Here are a few additional pointers from Jaimin Ball’s recent newsletters.
July 12, 2024: “You have no choice but to invest in AI given your competitors are. Failure to do so implicitly means you’re giving up on the race and ceding ground and market share to you competitors. This is the Red Queen Effect. I do believe, however, that those who “win the race” in their respective markets will see orders of magnitude returns on their early CapEx. Industrial revolutions don’t last a couple years. They last decades.”
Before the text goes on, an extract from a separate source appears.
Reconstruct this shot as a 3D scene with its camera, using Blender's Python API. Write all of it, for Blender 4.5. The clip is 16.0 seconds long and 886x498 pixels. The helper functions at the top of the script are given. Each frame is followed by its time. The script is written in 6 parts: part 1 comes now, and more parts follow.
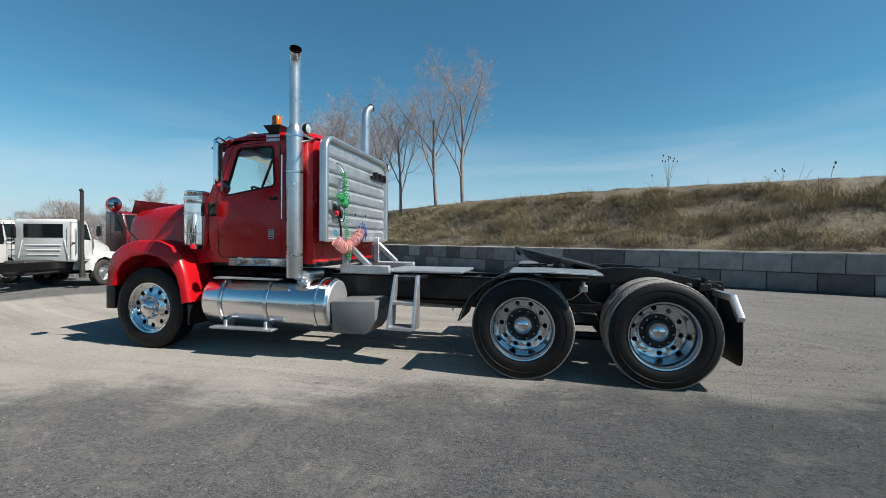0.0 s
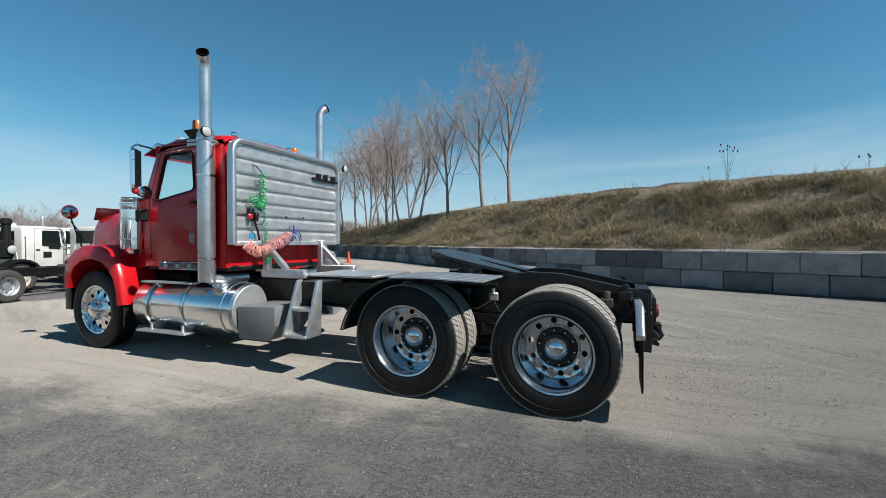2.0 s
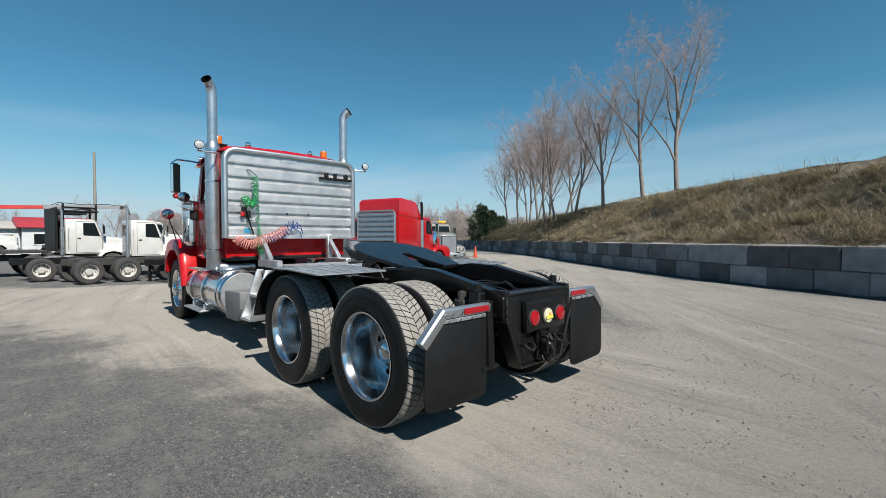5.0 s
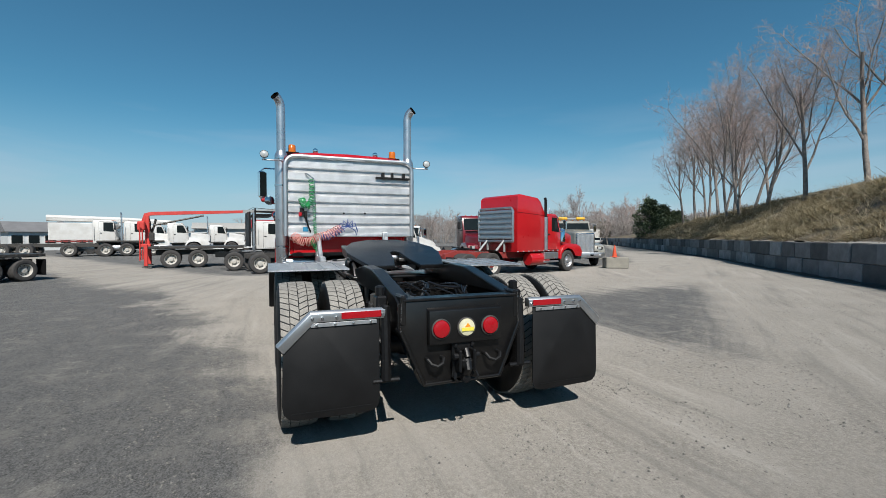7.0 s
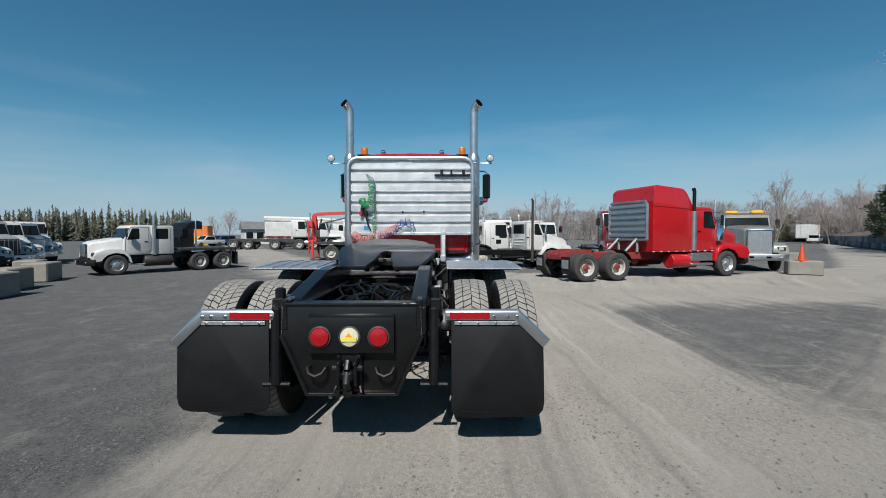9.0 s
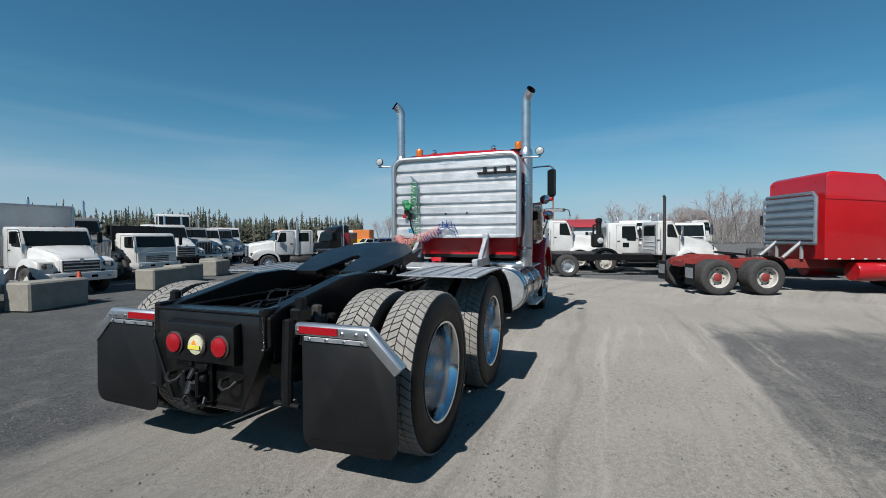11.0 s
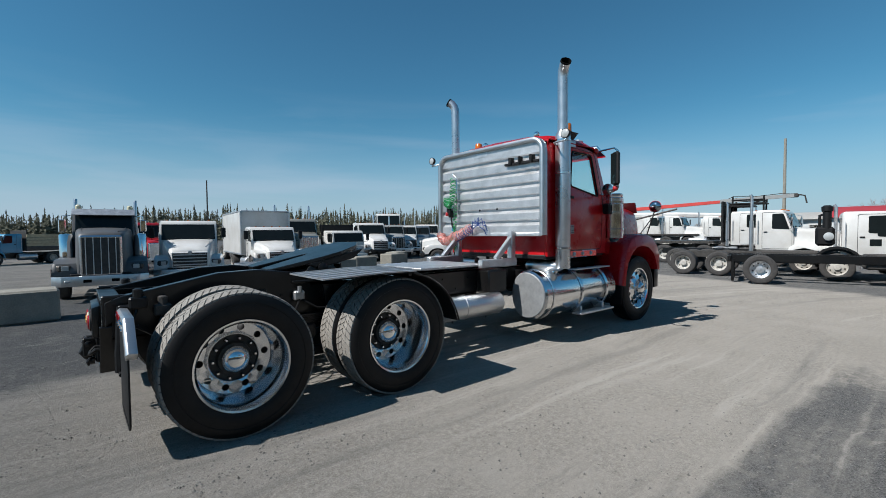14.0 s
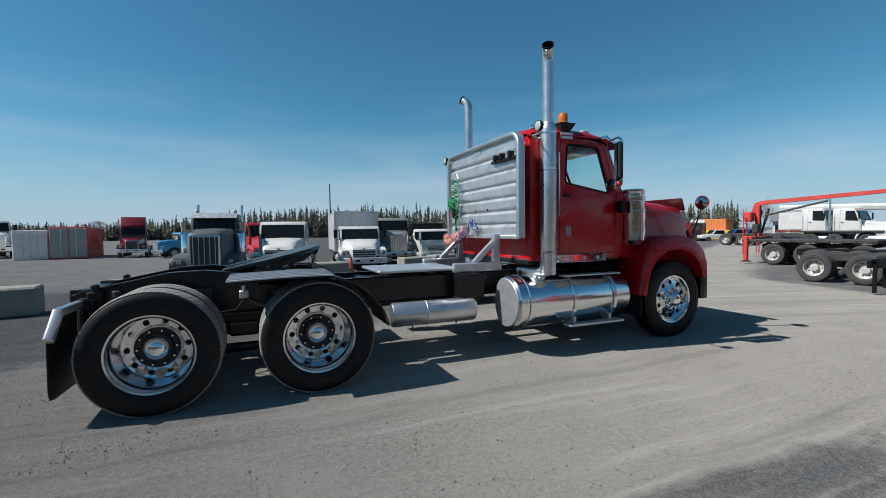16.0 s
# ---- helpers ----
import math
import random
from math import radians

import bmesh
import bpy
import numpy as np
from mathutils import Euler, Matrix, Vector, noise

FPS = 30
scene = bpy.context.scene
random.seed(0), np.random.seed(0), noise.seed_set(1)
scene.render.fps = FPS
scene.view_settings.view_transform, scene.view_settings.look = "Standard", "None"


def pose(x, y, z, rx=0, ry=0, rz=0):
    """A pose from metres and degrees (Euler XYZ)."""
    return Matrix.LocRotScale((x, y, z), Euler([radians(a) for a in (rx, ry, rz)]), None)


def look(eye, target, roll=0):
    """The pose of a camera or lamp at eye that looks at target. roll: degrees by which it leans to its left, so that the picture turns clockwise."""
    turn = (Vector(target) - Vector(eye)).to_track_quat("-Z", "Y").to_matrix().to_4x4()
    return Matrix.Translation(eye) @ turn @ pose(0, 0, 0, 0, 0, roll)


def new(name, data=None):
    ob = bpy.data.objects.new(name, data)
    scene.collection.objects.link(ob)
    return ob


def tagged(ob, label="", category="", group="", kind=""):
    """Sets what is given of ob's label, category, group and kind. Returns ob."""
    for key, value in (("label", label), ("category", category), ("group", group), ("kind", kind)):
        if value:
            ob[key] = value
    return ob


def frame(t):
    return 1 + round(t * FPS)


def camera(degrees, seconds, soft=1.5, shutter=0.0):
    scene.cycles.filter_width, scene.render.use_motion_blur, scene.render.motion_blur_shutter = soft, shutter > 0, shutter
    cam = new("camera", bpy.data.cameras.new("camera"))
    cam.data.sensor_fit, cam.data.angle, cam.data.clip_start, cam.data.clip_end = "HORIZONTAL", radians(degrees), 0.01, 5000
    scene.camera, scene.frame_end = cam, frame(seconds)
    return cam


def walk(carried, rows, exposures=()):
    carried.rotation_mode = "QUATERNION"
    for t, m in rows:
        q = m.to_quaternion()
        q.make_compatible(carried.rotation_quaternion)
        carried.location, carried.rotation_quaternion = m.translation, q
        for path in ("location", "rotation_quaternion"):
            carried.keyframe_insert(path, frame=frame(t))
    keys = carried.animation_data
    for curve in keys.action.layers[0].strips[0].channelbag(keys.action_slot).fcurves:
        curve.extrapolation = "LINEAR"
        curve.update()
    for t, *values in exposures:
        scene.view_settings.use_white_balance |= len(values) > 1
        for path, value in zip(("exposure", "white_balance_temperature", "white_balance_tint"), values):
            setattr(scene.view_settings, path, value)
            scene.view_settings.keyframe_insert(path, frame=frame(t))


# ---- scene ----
cam = camera(91.0, 16.0, soft=0.8)
# seconds, eye, yaw, pitch, roll
PATH = [
    (0, 0.435, 5.826, 1.443, -167.17, -0.98, -0.48),
    (0.5, 0.012, 5.654, 1.458, -164.45, -0.93, -0.30),
    (1, -0.407, 5.411, 1.466, -162.19, -0.95, -0.13),
    (1.5, -0.836, 5.151, 1.466, -160.06, -0.84, -0.05),
    (2, -1.250, 4.869, 1.456, -157.91, -0.79, 0.05),
    (2.5, -1.662, 4.589, 1.448, -155.07, -0.78, 0.09),
    (3, -2.068, 4.312, 1.441, -151.11, -1.01, 0.13),
    (3.5, -2.457, 4.011, 1.432, -146.26, -1.06, 0.10),
    (4, -2.845, 3.716, 1.426, -142.05, -1.18, 0.12),
    (4.5, -3.204, 3.401, 1.423, -138.00, -1.26, 0.13),
    (5, -3.520, 3.054, 1.421, -133.80, -1.33, 0.15),
    (5.5, -3.778, 2.665, 1.421, -129.13, -1.38, 0.16),
    (6, -3.966, 2.223, 1.419, -123.68, -1.43, 0.16),
    (6.5, -4.125, 1.742, 1.417, -117.99, -1.55, 0.25),
    (7, -4.261, 1.276, 1.416, -111.78, -1.55, 0.13),
    (7.5, -4.340, 0.826, 1.413, -105.72, -1.66, 0.10),
    (8, -4.366, 0.373, 1.421, -99.65, -1.78, 0.05),
    (8.5, -4.348, -0.092, 1.431, -94.30, -1.84, 0.03),
    (9, -4.264, -0.549, 1.444, -89.93, -1.96, 0.04),
    (9.5, -4.164, -0.995, 1.450, -84.98, -1.95, 0.06),
    (10, -3.985, -1.420, 1.449, -79.89, -1.83, 0.11),
    (10.5, -3.751, -1.833, 1.444, -74.73, -1.67, 0.16),
    (11, -3.488, -2.245, 1.443, -69.54, -1.57, 0.20),
    (11.5, -3.223, -2.663, 1.449, -64.39, -1.63, 0.19),
    (12, -2.972, -3.103, 1.461, -59.22, -1.79, 0.19),
    (12.5, -2.707, -3.515, 1.472, -54.18, -1.95, 0.13),
    (13, -2.394, -3.894, 1.481, -49.18, -2.00, 0.30),
    (13.5, -2.038, -4.246, 1.483, -44.43, -2.07, 0.46),
    (14, -1.635, -4.533, 1.484, -39.96, -2.14, 0.50),
    (14.5, -1.220, -4.781, 1.489, -35.63, -2.22, 0.53),
    (15, -0.800, -5.016, 1.503, -31.35, -2.30, 0.55),
    (15.5, -0.353, -5.239, 1.524, -27.09, -2.37, 0.56),
    (16, 0.116, -5.468, 1.543, -22.92, -2.44, 0.68),
]
walk(cam, [(t, pose(x, y, z, 90 + pitch, roll, yaw)) for t, x, y, z, yaw, pitch, roll in PATH],
     exposures=[(0, 0.62, 6600, 10), (3.5, 0.56, 6600, 10), (7, 0.34, 6500, 10), (9, 0.19, 6350, 10), (12.5, 0.27, 6250, 10), (16, 0.34, 6250, 10)])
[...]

July 5, 2024: Key operating metrics from the listed cloud companies:
- Median NTM growth rate: 12%
- Median LTM growth rate: 17%
- Median Gross Margin: 75%
- Median Operating Margin (10%)
- Median FCF Margin: 14%
- Median Net Retention: 110%
- Median CAC Payback: 53 months
- Median S&M % Revenue: 40%
- Median R&D % Revenue: 25%
- Median G&A % Revenue: 15%
June 28, 2024: “The challenge is private markets are FULL of companies who were growing 50-100% at ~$100m of ARR, who are now growing <20% at $200-$300m ARR. And there are many reasons for this. Some [are]: TAMs were captured sooner and companies didn’t scale into their next product line, large incumbents bundled them, execution challenges popped up. Scaling to $500m of revenue is HARD! If the public markets valued a company at 15x revenue who was growing 50-100% at $100m of revenue, who then saw growth decelerate to 20% at $250m, the multiple compression would eat away all of the returns. A company growing 20% at $250m of revenue very well may trade at 5x revenue. And that would leave every public market investor who invested at $100m of revenue underwater.”
June 21, 2024: “The market today is simply saying “we don’t want to make assumptions about your profitability or growth at scale. We’ll pay the high multiple once the company is established.” The fact that 80% of the 20 highest revenue multiple companies have >$1B in revenue (and 100% of the top 10 are >$1B in revenue) shows this. IF you’re able to hit platform scale, and IF you can show FCF leverage, then and only then will you be rewarded with a premium multiple. For everyone else, they find themselves in a “prove it” stage.”